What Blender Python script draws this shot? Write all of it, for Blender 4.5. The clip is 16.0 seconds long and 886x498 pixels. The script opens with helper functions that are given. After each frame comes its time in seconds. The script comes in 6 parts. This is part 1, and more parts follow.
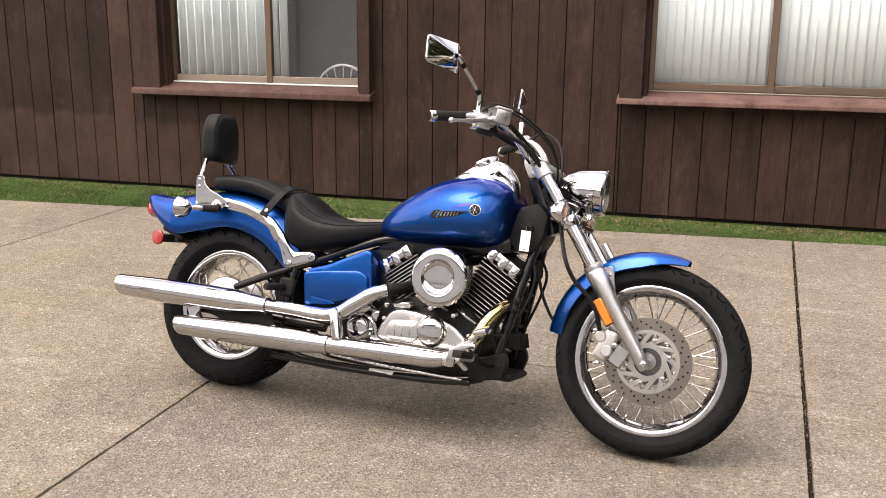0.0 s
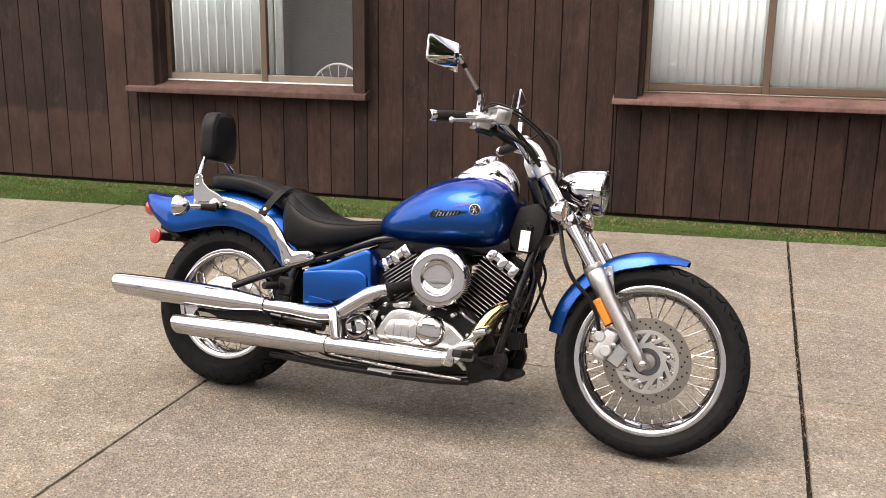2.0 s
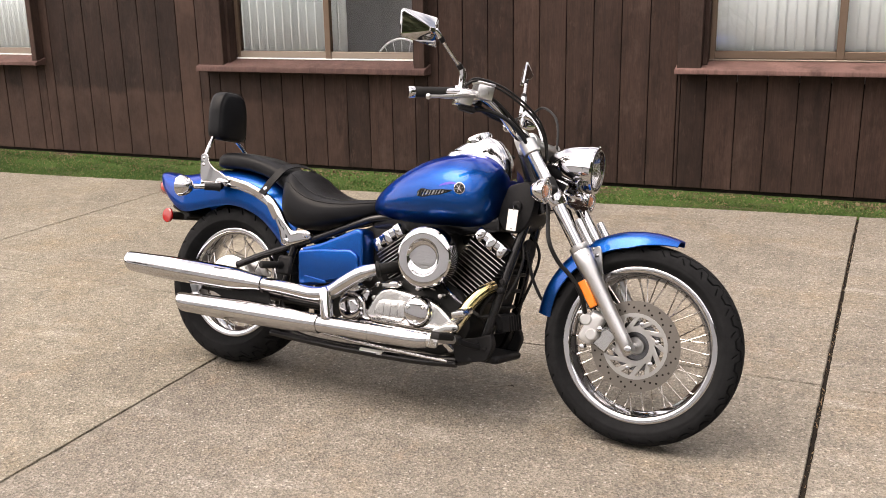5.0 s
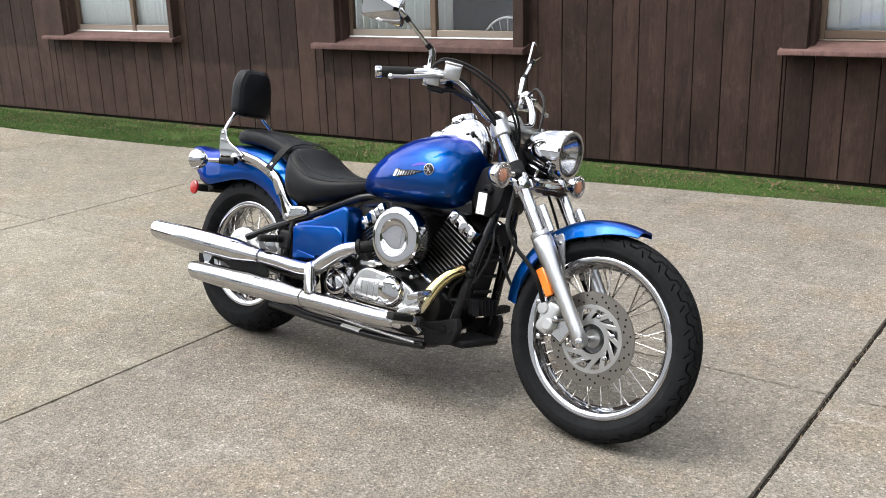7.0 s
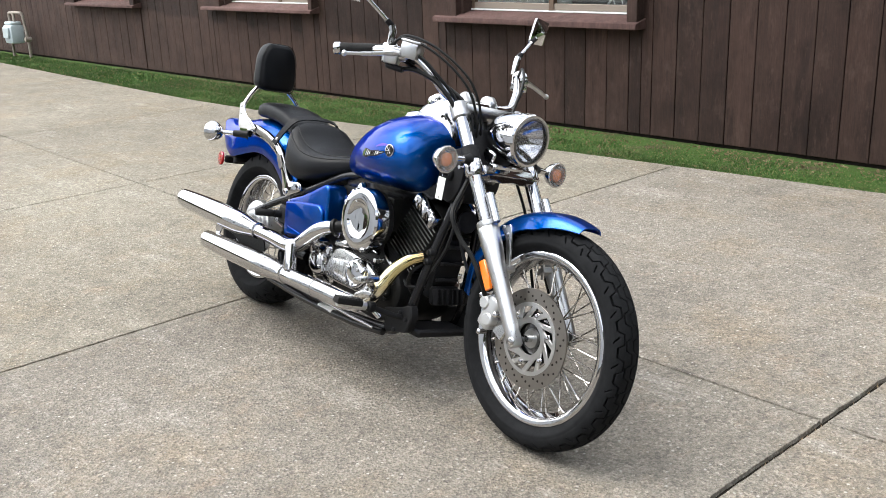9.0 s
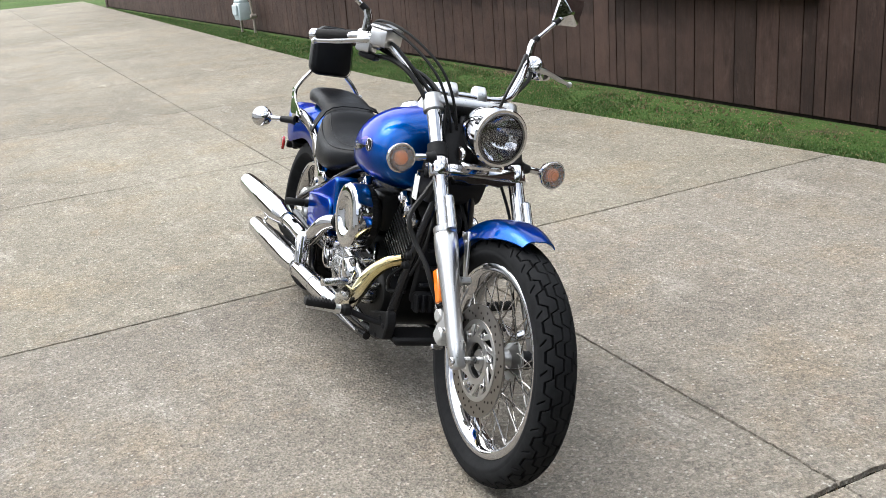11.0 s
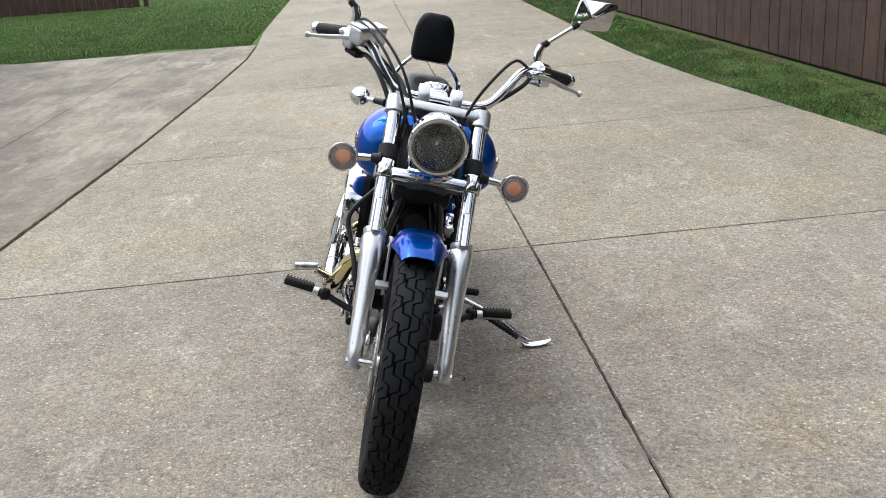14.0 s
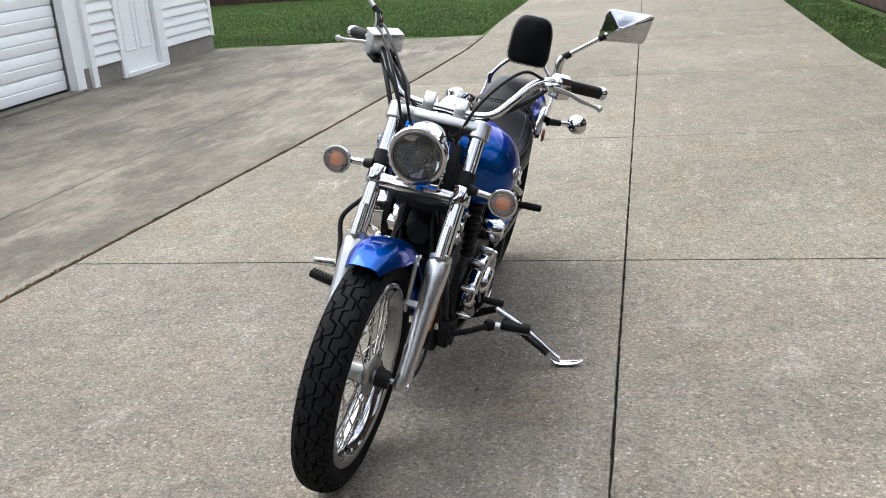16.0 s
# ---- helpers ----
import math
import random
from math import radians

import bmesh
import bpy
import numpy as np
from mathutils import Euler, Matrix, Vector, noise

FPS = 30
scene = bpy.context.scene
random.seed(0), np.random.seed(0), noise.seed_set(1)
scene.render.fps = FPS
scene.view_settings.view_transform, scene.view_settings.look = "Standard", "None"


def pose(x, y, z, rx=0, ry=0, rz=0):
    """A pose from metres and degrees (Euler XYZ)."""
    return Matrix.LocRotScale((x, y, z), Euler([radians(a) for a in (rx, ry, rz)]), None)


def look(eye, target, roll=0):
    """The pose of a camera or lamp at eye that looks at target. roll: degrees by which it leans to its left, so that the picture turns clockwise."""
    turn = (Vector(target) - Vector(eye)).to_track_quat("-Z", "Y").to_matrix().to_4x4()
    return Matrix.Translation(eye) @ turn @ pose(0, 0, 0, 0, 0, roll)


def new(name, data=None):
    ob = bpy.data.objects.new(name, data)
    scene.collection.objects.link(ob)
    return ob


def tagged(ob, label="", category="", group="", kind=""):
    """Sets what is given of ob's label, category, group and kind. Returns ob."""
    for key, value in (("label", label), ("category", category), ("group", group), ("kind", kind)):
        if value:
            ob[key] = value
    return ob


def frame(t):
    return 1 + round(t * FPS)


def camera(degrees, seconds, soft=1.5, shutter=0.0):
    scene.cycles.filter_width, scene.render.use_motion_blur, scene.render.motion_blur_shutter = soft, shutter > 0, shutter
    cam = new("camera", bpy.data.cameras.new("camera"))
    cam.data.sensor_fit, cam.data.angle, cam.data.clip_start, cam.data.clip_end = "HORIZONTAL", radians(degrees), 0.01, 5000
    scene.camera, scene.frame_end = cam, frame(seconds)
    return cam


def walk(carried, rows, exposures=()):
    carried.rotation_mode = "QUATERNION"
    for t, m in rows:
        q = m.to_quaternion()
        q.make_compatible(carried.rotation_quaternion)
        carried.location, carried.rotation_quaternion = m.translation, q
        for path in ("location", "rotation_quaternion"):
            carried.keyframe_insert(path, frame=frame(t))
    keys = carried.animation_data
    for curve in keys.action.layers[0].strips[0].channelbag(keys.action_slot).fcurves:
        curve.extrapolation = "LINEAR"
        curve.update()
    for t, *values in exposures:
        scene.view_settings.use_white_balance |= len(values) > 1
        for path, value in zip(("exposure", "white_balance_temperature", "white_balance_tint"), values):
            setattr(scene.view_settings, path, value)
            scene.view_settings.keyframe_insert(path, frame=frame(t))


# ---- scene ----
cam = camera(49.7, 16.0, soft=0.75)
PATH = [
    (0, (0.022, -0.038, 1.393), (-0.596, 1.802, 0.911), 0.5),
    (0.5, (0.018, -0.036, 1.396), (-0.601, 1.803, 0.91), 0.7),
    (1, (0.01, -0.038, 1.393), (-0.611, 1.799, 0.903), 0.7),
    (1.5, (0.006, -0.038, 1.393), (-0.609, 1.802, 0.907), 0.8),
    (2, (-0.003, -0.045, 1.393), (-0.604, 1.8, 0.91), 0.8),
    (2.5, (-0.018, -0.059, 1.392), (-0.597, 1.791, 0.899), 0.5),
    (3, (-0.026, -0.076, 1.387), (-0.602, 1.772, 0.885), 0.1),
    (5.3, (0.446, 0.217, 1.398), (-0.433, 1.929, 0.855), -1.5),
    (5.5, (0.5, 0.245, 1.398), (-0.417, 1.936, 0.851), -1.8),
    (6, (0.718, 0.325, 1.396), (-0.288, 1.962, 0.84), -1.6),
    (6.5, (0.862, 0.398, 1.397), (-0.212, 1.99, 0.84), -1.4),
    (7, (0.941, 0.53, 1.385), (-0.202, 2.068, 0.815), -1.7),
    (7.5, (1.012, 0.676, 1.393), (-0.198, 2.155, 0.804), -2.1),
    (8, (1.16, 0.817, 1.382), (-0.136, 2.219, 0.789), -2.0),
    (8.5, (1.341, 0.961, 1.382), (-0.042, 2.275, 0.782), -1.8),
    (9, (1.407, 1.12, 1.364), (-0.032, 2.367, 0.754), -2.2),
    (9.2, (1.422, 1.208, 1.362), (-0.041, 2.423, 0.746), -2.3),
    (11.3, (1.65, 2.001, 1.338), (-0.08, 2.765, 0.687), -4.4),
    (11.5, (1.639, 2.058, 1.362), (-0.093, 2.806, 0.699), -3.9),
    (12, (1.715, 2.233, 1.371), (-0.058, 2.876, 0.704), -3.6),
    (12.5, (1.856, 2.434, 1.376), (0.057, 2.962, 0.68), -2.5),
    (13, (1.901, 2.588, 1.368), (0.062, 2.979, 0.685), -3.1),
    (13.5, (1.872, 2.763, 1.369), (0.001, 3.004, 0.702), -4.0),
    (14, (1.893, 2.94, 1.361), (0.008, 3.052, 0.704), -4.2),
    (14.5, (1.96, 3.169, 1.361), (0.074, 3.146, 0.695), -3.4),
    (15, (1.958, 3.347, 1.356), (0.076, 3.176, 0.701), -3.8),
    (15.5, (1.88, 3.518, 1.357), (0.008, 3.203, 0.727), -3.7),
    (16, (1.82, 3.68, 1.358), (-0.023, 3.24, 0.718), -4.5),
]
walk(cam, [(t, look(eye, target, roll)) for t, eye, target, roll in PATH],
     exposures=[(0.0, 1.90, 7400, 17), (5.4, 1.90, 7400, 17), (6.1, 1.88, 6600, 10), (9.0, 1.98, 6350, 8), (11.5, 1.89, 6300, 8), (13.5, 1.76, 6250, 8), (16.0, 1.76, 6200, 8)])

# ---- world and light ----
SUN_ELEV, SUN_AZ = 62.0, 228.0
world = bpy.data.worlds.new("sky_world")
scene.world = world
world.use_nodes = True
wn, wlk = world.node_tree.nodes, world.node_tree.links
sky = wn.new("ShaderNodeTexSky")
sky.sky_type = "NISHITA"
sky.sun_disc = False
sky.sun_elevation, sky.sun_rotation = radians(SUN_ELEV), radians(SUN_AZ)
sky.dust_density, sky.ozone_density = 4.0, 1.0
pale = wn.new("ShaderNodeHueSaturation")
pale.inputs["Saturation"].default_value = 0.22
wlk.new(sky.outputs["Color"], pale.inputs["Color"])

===

> STATED GOAL
Leave out the pictures and retype every line above exactly.

> FULL RESPONSE
What Blender Python script draws this shot? Write all of it, for Blender 4.5. The clip is 16.0 seconds long and 886x498 pixels. The script opens with helper functions that are given. After each frame comes its time in seconds. The script comes in 6 parts. This is part 1, and more parts follow.
0.0 s
2.0 s
5.0 s
7.0 s
9.0 s
11.0 s
14.0 s
16.0 s
# ---- helpers ----
import math
import random
from math import radians

import bmesh
import bpy
import numpy as np
from mathutils import Euler, Matrix, Vector, noise

FPS = 30
scene = bpy.context.scene
random.seed(0), np.random.seed(0), noise.seed_set(1)
scene.render.fps = FPS
scene.view_settings.view_transform, scene.view_settings.look = "Standard", "None"


def pose(x, y, z, rx=0, ry=0, rz=0):
    """A pose from metres and degrees (Euler XYZ)."""
    return Matrix.LocRotScale((x, y, z), Euler([radians(a) for a in (rx, ry, rz)]), None)


def look(eye, target, roll=0):
    """The pose of a camera or lamp at eye that looks at target. roll: degrees by which it leans to its left, so that the picture turns clockwise."""
    turn = (Vector(target) - Vector(eye)).to_track_quat("-Z", "Y").to_matrix().to_4x4()
    return Matrix.Translation(eye) @ turn @ pose(0, 0, 0, 0, 0, roll)


def new(name, data=None):
    ob = bpy.data.objects.new(name, data)
    scene.collection.objects.link(ob)
    return ob


def tagged(ob, label="", category="", group="", kind=""):
    """Sets what is given of ob's label, category, group and kind. Returns ob."""
    for key, value in (("label", label), ("category", category), ("group", group), ("kind", kind)):
        if value:
            ob[key] = value
    return ob


def frame(t):
    return 1 + round(t * FPS)


def camera(degrees, seconds, soft=1.5, shutter=0.0):
    scene.cycles.filter_width, scene.render.use_motion_blur, scene.render.motion_blur_shutter = soft, shutter > 0, shutter
    cam = new("camera", bpy.data.cameras.new("camera"))
    cam.data.sensor_fit, cam.data.angle, cam.data.clip_start, cam.data.clip_end = "HORIZONTAL", radians(degrees), 0.01, 5000
    scene.camera, scene.frame_end = cam, frame(seconds)
    return cam


def walk(carried, rows, exposures=()):
    carried.rotation_mode = "QUATERNION"
    for t, m in rows:
        q = m.to_quaternion()
        q.make_compatible(carried.rotation_quaternion)
        carried.location, carried.rotation_quaternion = m.translation, q
        for path in ("location", "rotation_quaternion"):
            carried.keyframe_insert(path, frame=frame(t))
    keys = carried.animation_data
    for curve in keys.action.layers[0].strips[0].channelbag(keys.action_slot).fcurves:
        curve.extrapolation = "LINEAR"
        curve.update()
    for t, *values in exposures:
        scene.view_settings.use_white_balance |= len(values) > 1
        for path, value in zip(("exposure", "white_balance_temperature", "white_balance_tint"), values):
            setattr(scene.view_settings, path, value)
            scene.view_settings.keyframe_insert(path, frame=frame(t))


# ---- scene ----
cam = camera(49.7, 16.0, soft=0.75)
PATH = [
    (0, (0.022, -0.038, 1.393), (-0.596, 1.802, 0.911), 0.5),
    (0.5, (0.018, -0.036, 1.396), (-0.601, 1.803, 0.91), 0.7),
    (1, (0.01, -0.038, 1.393), (-0.611, 1.799, 0.903), 0.7),
    (1.5, (0.006, -0.038, 1.393), (-0.609, 1.802, 0.907), 0.8),
    (2, (-0.003, -0.045, 1.393), (-0.604, 1.8, 0.91), 0.8),
    (2.5, (-0.018, -0.059, 1.392), (-0.597, 1.791, 0.899), 0.5),
    (3, (-0.026, -0.076, 1.387), (-0.602, 1.772, 0.885), 0.1),
    (5.3, (0.446, 0.217, 1.398), (-0.433, 1.929, 0.855), -1.5),
    (5.5, (0.5, 0.245, 1.398), (-0.417, 1.936, 0.851), -1.8),
    (6, (0.718, 0.325, 1.396), (-0.288, 1.962, 0.84), -1.6),
    (6.5, (0.862, 0.398, 1.397), (-0.212, 1.99, 0.84), -1.4),
    (7, (0.941, 0.53, 1.385), (-0.202, 2.068, 0.815), -1.7),
    (7.5, (1.012, 0.676, 1.393), (-0.198, 2.155, 0.804), -2.1),
    (8, (1.16, 0.817, 1.382), (-0.136, 2.219, 0.789), -2.0),
    (8.5, (1.341, 0.961, 1.382), (-0.042, 2.275, 0.782), -1.8),
    (9, (1.407, 1.12, 1.364), (-0.032, 2.367, 0.754), -2.2),
    (9.2, (1.422, 1.208, 1.362), (-0.041, 2.423, 0.746), -2.3),
    (11.3, (1.65, 2.001, 1.338), (-0.08, 2.765, 0.687), -4.4),
    (11.5, (1.639, 2.058, 1.362), (-0.093, 2.806, 0.699), -3.9),
    (12, (1.715, 2.233, 1.371), (-0.058, 2.876, 0.704), -3.6),
    (12.5, (1.856, 2.434, 1.376), (0.057, 2.962, 0.68), -2.5),
    (13, (1.901, 2.588, 1.368), (0.062, 2.979, 0.685), -3.1),
    (13.5, (1.872, 2.763, 1.369), (0.001, 3.004, 0.702), -4.0),
    (14, (1.893, 2.94, 1.361), (0.008, 3.052, 0.704), -4.2),
    (14.5, (1.96, 3.169, 1.361), (0.074, 3.146, 0.695), -3.4),
    (15, (1.958, 3.347, 1.356), (0.076, 3.176, 0.701), -3.8),
    (15.5, (1.88, 3.518, 1.357), (0.008, 3.203, 0.727), -3.7),
    (16, (1.82, 3.68, 1.358), (-0.023, 3.24, 0.718), -4.5),
]
walk(cam, [(t, look(eye, target, roll)) for t, eye, target, roll in PATH],
     exposures=[(0.0, 1.90, 7400, 17), (5.4, 1.90, 7400, 17), (6.1, 1.88, 6600, 10), (9.0, 1.98, 6350, 8), (11.5, 1.89, 6300, 8), (13.5, 1.76, 6250, 8), (16.0, 1.76, 6200, 8)])

# ---- world and light ----
SUN_ELEV, SUN_AZ = 62.0, 228.0
world = bpy.data.worlds.new("sky_world")
scene.world = world
world.use_nodes = True
wn, wlk = world.node_tree.nodes, world.node_tree.links
sky = wn.new("ShaderNodeTexSky")
sky.sky_type = "NISHITA"
sky.sun_disc = False
sky.sun_elevation, sky.sun_rotation = radians(SUN_ELEV), radians(SUN_AZ)
sky.dust_density, sky.ozone_density = 4.0, 1.0
pale = wn.new("ShaderNodeHueSaturation")
pale.inputs["Saturation"].default_value = 0.22
wlk.new(sky.outputs["Color"], pale.inputs["Color"])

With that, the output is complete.